Gobernar es "emitir"
Como corolario, ninguno de los extremos se ha revelado inmune contra la corrupción. Cristina Kirchner fue condenada en la causa "Vialidad" y Alberto Fernández, el que juraba que en 2019 "volvían mejores", está procesado por negociaciones incompatibles con la función pública por las millonarias comisiones que pagaba el Estado en contrataciones de seguros.
El gobierno de Milei, que venía a desterrar a "la maldita casta", acumuló en menos de dos años un rosario de escándalos: desde la estafa con la criptomoneda "Libra" hasta los millonarios contratos a una empresa de los Menem para custodia de sucursales del Banco Nación, pasando por los audios del ex titular de la Agencia Nacional de Discapacidad (Andis) Diego Spagnuolo que la mencionan como presunta beneficiaria de un esquema de coimas en ese organismo. Justo en medio de un "ajuste" que afectaba a los beneficiarios de pensiones por discapacidad. Ni "la maldita casta" se atrevía a tanto...
La fe y los apóstatas
Con estos antecedentes y estas realidades, la campaña electoral divorciada de la razón apela un verbo difícil de explicar, pero fácil de entender: "creer". En definitiva, oficialistas y opositores piden que el voto en nombre de que los argentinos les "crean". Justamente, los apóstatas de la unión nacional, del afianzamiento de la justicia, de la consolidación de la paz interior, de la provisión de la defensa común, de la promoción del bienestar general y de garantizar los beneficios de la libertad despliegan un proselitismo montado en la fe ciudadana.
La respuesta viene siendo la apatía.
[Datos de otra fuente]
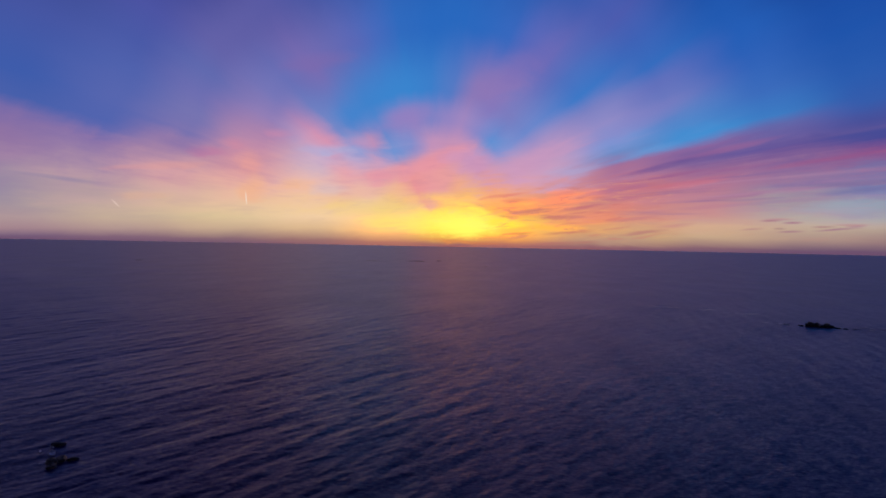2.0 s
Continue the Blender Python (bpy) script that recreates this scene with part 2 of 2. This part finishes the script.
cloud(-3.21, 7.83, 6.30, 1.15, 22.0, (233, 150, 163), 0.70, 0.60, billowy=True)
cloud(-6.59, 7.09, 3.60, 0.81, 15.0, (233, 150, 161), 0.50, 0.60, billowy=True)
cloud(0.16, 8.67, 3.60, 0.81, 9.0, (200, 152, 194), 0.50, 0.50, billowy=True)
cloud(-6.58, 6.57, 4.80, 1.08, 7.0, (229, 150, 165), 0.45, 0.60, billowy=True)
cloud(-30.01, 4.29, 4.20, 0.54, 2.0, (219, 174, 153), 0.50, 0.60, billowy=True)
cloud(-37.33, 5.73, 7.51, 0.35, -7.0, (136, 128, 161), 0.48, 0.60)
cloud(-26.44, 9.15, 3.75, 0.99, -11.0, (128, 112, 169), 0.50, 0.50)
cloud(-14.06, 16.92, 5.40, 1.22, 9.0, (124, 106, 173), 0.55, 0.40, billowy=True)
cloud(3.19, 14.87, 5.70, 2.98, 35.0, (151, 118, 177), 0.45, 0.50, billowy=True)
cloud(6.53, 17.64, 4.80, 1.76, 37.0, (114, 106, 182), 0.35, 0.40, billowy=True)
cloud(2.76, 9.50, 2.75, 1.13, 13.0, (89, 146, 212), 0.40, 0.50)
cloud(6.44, 7.89, 8.13, 1.55, 25.0, (202, 152, 190), 0.60, 0.60)
cloud(1.75, 7.55, 3.00, 1.76, 9.0, (204, 152, 192), 0.50, 0.50, billowy=True)
cloud(10.10, 7.17, 3.75, 0.84, 9.0, (163, 166, 212), 0.50, 0.60)
cloud(9.60, 5.86, 3.13, 0.63, 9.0, (184, 158, 202), 0.50, 0.60)
cloud(16.85, 8.96, 5.00, 0.91, 15.0, (95, 154, 216), 0.50, 0.50)
cloud(21.77, 10.92, 5.63, 1.06, 14.0, (64, 144, 212), 0.40, 0.50)
cloud(15.76, 11.70, 8.13, 1.55, 26.0, (136, 130, 196), 0.40, 0.50)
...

Comicios que, en distintos distritos, a lo largo de este año inacabable, han mostrado tasas inéditas de ausentismo en las urnas. Las elecciones, enhorabuena, siguen celebrándose. Pero ya no se festejan, a juzgar por la alta deserción en los comicios. Todos están invitados a esa "fiesta de la democracia", pero cada vez menos gente acepta la participación. Porque los representantes de la ciudadanía, desde hace demasiado tiempo, administran la democracia, que es "el gobierno del pueblo", como si el pueblo fuera un convidado de piedra.